28/01/2004 - 10:00
Manhã chuvosa de inverno, em 1975. Um avião cruza a cordilheira dos Andes enquanto uma das passageiras começa a inventar um país. É a estratégia a que Isabel Allende se agarrou para deixar para trás uma terra real, mas sem lugar para ela. Na condição de prima de Salvador Allende – o presidente que se matou antes de ser morto pelo golpe militar liderado por Augusto Pinochet, em 1973 –, Isabel e toda a sua grande família tiveram de procurar outro rumo, outras raízes, outra vida. Ela se transformou numa forasteira profissional, morando em vários lugares e se especializando em partidas e rompimento de laços. É sobre esse tipo de existência que trata o livro Meu país inventado (Bertrand Brasil, 238 págs., R$ 31). O curioso, no entanto, é que, ao mesmo tempo que fala da sua vida, a autora descreve o Chile mais do que amado, nem por isso poupado. Ao contrário, Isabel critica impiedosamente o estilo chileno de ser – hipócrita, soberbo, digno, ridículo, bárbaro, hospitaleiro – sempre frisando se tratar do seu próprio DNA. O carrossel de lembranças começa a girar na sua cabeça quando o neto Alejandro faz uma prosaica observação. Ao ver a avó analisando as rugas num espelho, o pequeno diz: “Não se preocupe, você ainda vai viver pelo menos mais três anos.”

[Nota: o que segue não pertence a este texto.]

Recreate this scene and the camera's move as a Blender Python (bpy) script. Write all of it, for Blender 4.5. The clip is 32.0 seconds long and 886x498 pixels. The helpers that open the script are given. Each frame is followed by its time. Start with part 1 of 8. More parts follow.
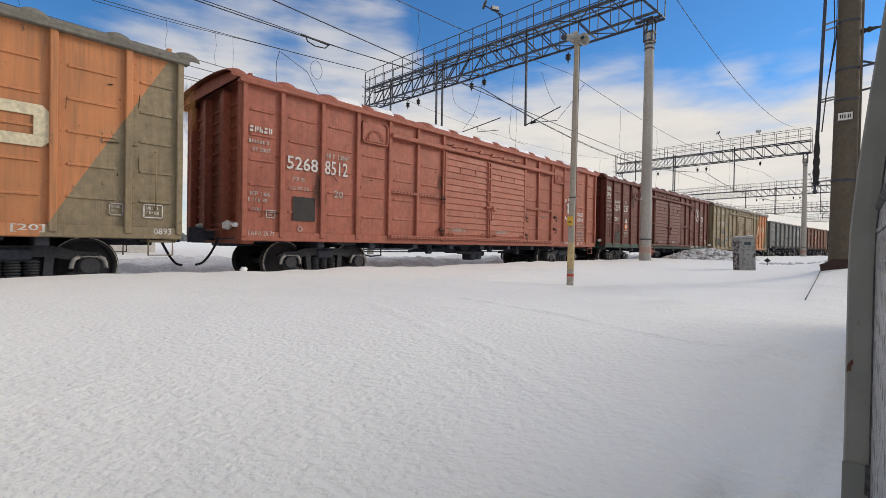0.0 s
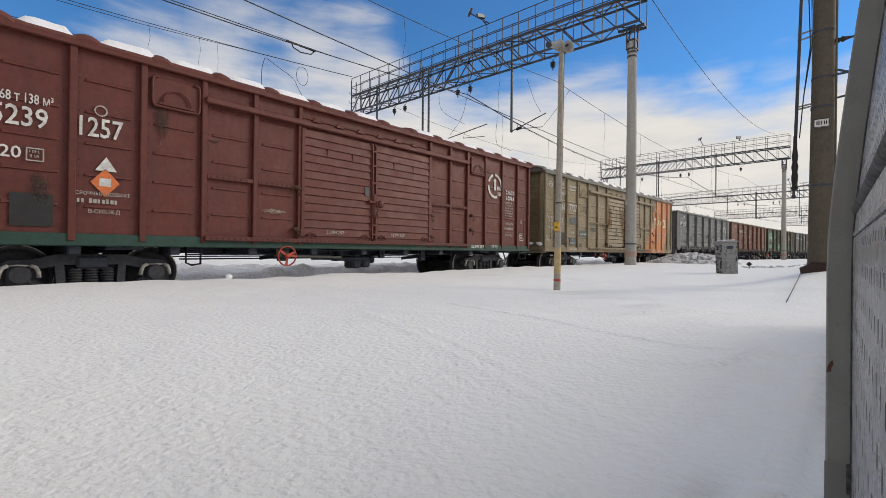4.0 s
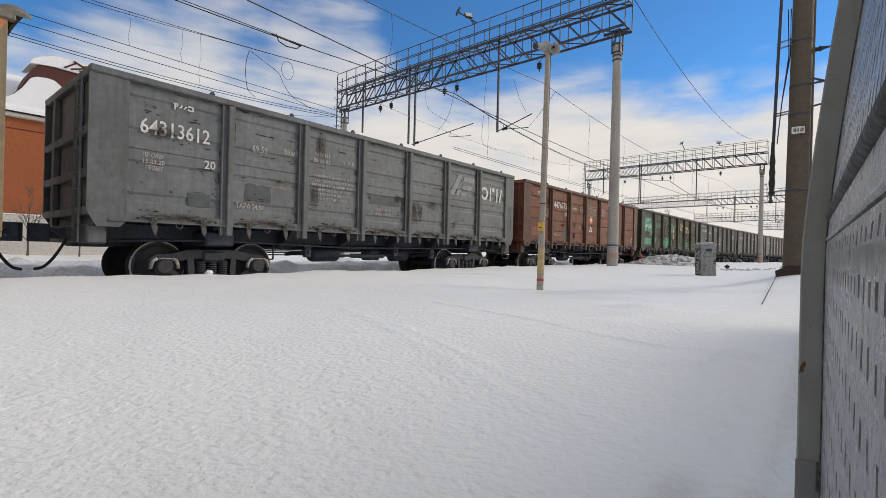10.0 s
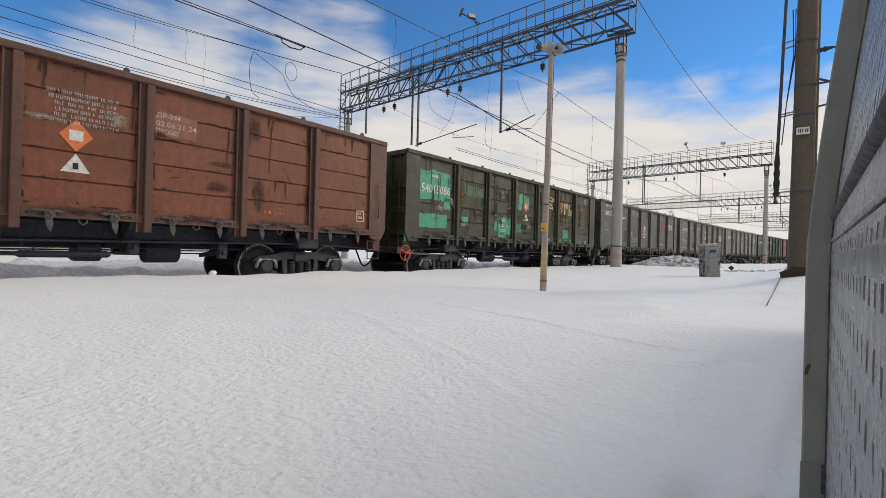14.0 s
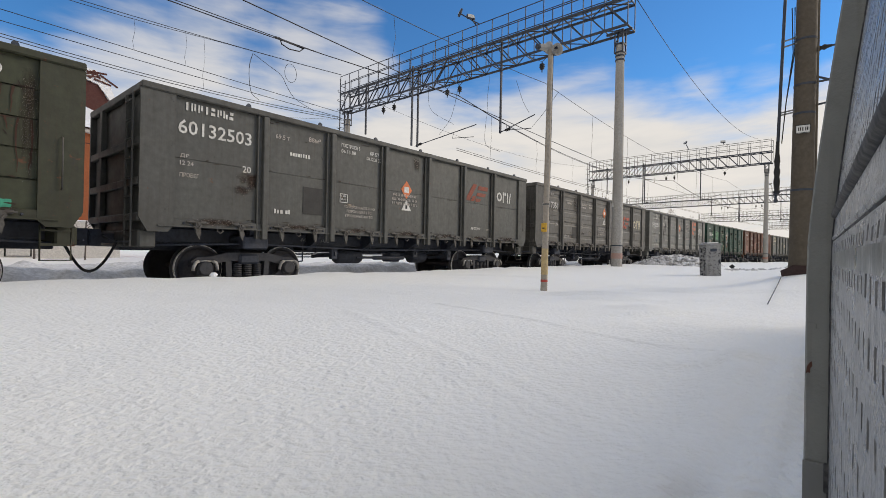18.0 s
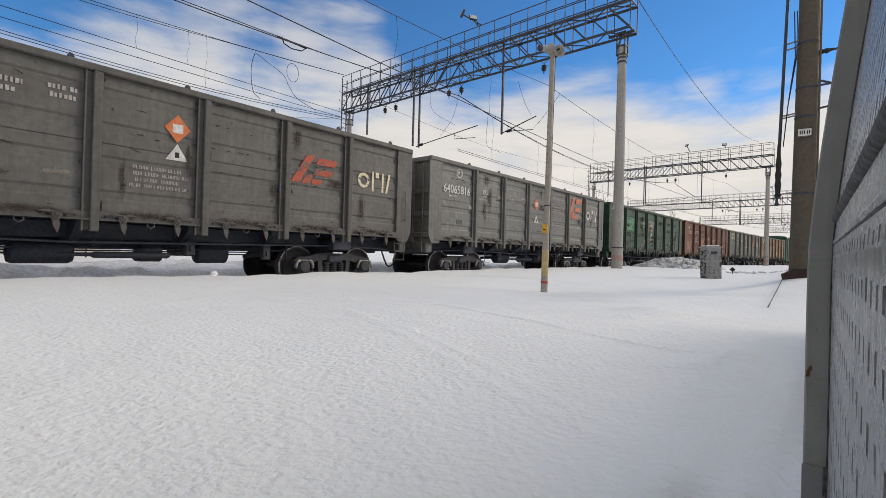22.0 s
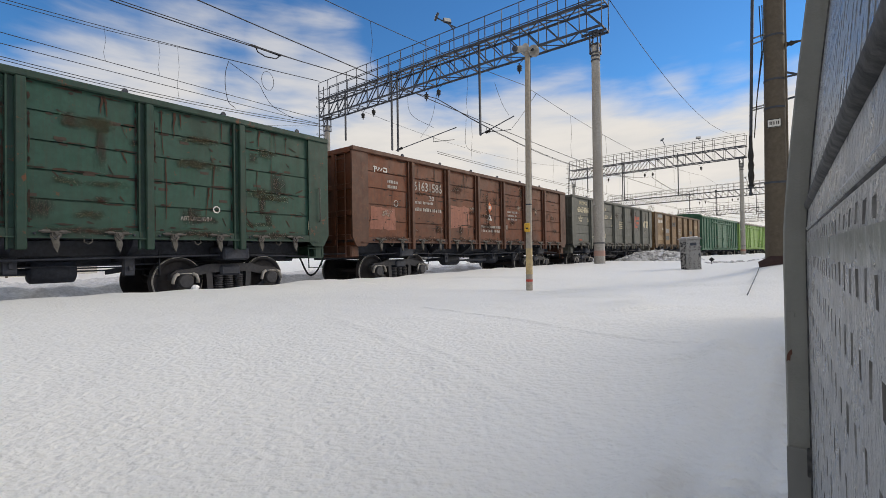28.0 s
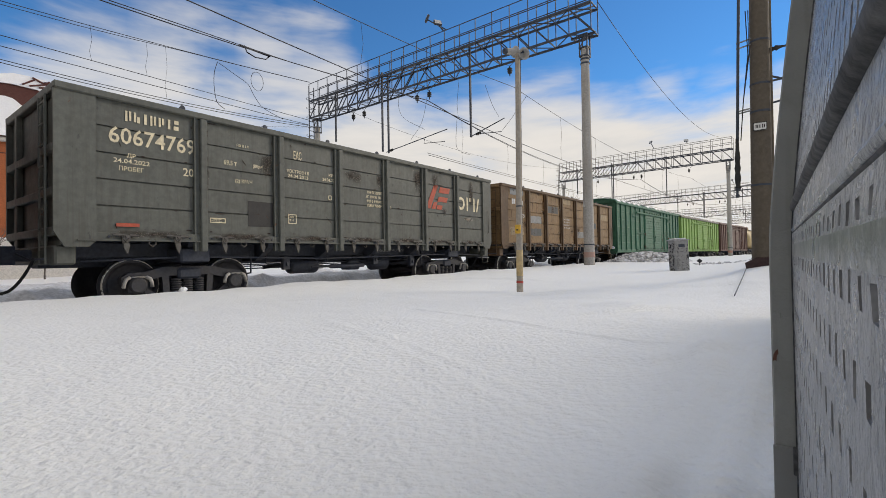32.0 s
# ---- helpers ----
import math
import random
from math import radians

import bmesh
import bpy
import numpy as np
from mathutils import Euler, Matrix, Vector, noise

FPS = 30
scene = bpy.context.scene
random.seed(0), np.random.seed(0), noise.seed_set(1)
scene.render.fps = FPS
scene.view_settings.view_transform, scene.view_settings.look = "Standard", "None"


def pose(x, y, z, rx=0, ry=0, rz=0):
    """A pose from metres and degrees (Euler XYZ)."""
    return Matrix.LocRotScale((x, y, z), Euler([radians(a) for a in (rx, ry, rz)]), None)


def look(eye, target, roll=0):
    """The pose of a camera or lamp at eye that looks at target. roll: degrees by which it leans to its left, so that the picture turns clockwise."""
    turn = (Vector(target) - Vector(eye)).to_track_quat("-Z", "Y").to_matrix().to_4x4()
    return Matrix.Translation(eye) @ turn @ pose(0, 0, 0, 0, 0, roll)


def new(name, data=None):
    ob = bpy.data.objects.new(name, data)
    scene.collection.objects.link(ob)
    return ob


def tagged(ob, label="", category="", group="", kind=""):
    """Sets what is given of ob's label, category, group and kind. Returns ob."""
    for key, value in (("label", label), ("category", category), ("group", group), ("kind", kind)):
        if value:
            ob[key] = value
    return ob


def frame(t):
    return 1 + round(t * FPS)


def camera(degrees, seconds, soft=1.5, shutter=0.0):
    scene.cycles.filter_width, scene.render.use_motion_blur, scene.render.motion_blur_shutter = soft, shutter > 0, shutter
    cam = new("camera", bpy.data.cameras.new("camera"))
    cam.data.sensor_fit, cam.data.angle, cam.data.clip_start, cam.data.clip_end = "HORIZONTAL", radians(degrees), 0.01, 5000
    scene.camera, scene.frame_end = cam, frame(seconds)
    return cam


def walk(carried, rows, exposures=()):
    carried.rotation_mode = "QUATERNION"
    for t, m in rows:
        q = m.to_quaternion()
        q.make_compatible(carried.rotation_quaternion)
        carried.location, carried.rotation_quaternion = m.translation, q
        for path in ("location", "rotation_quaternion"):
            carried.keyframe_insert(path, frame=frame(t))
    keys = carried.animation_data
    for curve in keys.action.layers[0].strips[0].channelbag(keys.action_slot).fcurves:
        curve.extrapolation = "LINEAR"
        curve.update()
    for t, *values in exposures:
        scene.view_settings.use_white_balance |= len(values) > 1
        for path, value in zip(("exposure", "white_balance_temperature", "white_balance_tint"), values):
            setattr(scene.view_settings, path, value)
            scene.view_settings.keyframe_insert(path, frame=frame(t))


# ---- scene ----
import collections

# ---- camera and its walk ----
EYE_Z = 0.92          # above the rail heads


def aim(yaw, pitch, roll):
    """Camera pose: degrees left of the track, up, and lean."""
    return pose(0, 0, EYE_Z, 0, 0, yaw) @ pose(0, 0, 0, 90 + pitch) @ pose(0, 0, 0, 0, 0, roll)


cam = camera(87.3, 32.0, soft=0.35)
walk(cam, [
    (0.0, aim(42.17, -0.48, 0.97)),
    (0.5, aim(41.82, -0.37, 0.89)),
    (1.0, aim(41.95, -0.36, 0.82)),
    (1.5, aim(41.67, -0.40, 0.89)),
    (2.0, aim(41.50, -0.42, 1.12)),
    (2.5, aim(41.18, -0.11, 1.19)),
    (3.0, aim(40.76, 0.22, 0.98)),
    (3.5, aim(40.69, 0.27, 0.54)),
    (5.5, aim(40.38, 0.18, 1.03)),
    (6.0, aim(40.56, 0.00, 1.05)),
    (6.5, aim(40.52, -0.02, 1.05)),
    (7.0, aim(40.50, -0.11, 1.12)),
    (7.5, aim(40.41, -0.13, 1.02)),
    (8.0, aim(40.35, -0.22, 1.01)),
    (8.5, aim(40.26, -0.20, 1.02)),
    (9.0, aim(40.09, -0.21, 1.04)),
    (9.5, aim(38.14, 0.11, 0.64)),
    (10.0, aim(38.70, 0.12, 1.43)),
    (10.5, aim(38.82, 0.05, 1.36)),
    (11.0, aim(38.80, 0.10, 1.47)),
    (11.5, aim(38.87, 0.14, 1.55)),
    (12.0, aim(39.02, 0.16, 1.85)),
    (12.5, aim(39.00, 0.16, 1.86)),
    (13.0, aim(39.00, 0.17, 1.95)),
    (13.5, aim(39.09, 0.17, 1.71)),
    (14.0, aim(39.08, 0.21, 1.50)),
    (14.5, aim(39.07, 0.20, 1.53)),
    (16.5, aim(38.94, 0.25, 1.64)),
    (17.0, aim(39.01, 0.20, 1.51)),
    (17.5, aim(39.12, 0.24, 1.07)),
    (18.0, aim(39.14, 0.27, 1.14)),
    (18.5, aim(39.04, 0.29, 1.27)),
    (19.0, aim(39.20, 0.37, 1.31)),
    (19.5, aim(39.16, 0.39, 1.36)),
    (20.0, aim(39.09, 0.37, 1.55)),
    (20.5, aim(39.00, 0.38, 1.75)),
    (21.0, aim(39.08, 0.35, 1.75)),
    (21.5, aim(39.21, 0.38, 1.60)),
    (22.0, aim(39.20, 0.34, 1.61)),
    (22.5, aim(38.49, 0.37, 1.48)),
    (23.0, aim(38.65, 0.41, 1.55)),
    (23.5, aim(38.70, 0.37, 1.55)),
    (24.0, aim(39.39, -0.17, 0.10)),
    (24.5, aim(39.68, -0.01, -1.97)),
    (25.0, aim(38.98, 0.44, -1.58)),
    (25.5, aim(37.95, 0.54, -1.07)),
    (27.5, aim(37.21, 0.59, -0.67)),
    (28.0, aim(37.25, 0.68, -0.93)),
    (28.5, aim(37.29, 0.65, -1.12)),
    (29.0, aim(37.40, 0.63, -1.31)),
    (29.5, aim(37.43, 0.64, -1.32)),
    (30.0, aim(37.13, 0.64, -1.46)),
    (30.5, aim(36.93, 0.72, -1.33)),
    (31.0, aim(36.86, 0.63, -1.27)),
    (31.5, aim(36.03, 0.90, -0.81)),
    (32.0, aim(36.11, 0.86, -0.99)),
], exposures=[(0.0, -0.20, 7900, 10), (32.0, -0.20, 7900, 10)])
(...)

Não é a primeira vez que o Chile aparece com destaque na obra de Isabel Allende. Basta lembrar de
A casa dos espíritos, que virou filme de sucesso. Desta vez, porém, o país é a estrela principal. Hoje vivendo nos Estados Unidos, a autora não parece mais sofrer com seu destino de desterrada. O Chile passou a ser um país sem geografia, indefinido,
fora do plano real. Inventado. Entre descrições poéticas e tensas, Isabel fala sobre sua paixão pelo jornalismo, a morte da filha, o fim do primeiro casamento e a felicidade do segundo. É uma leitura agradável, instrutiva e bem-humorada. Nas entrelinhas, dá uma aula sobre superação de dificuldades, provando que a vida pode recomeçar sempre que se quiser.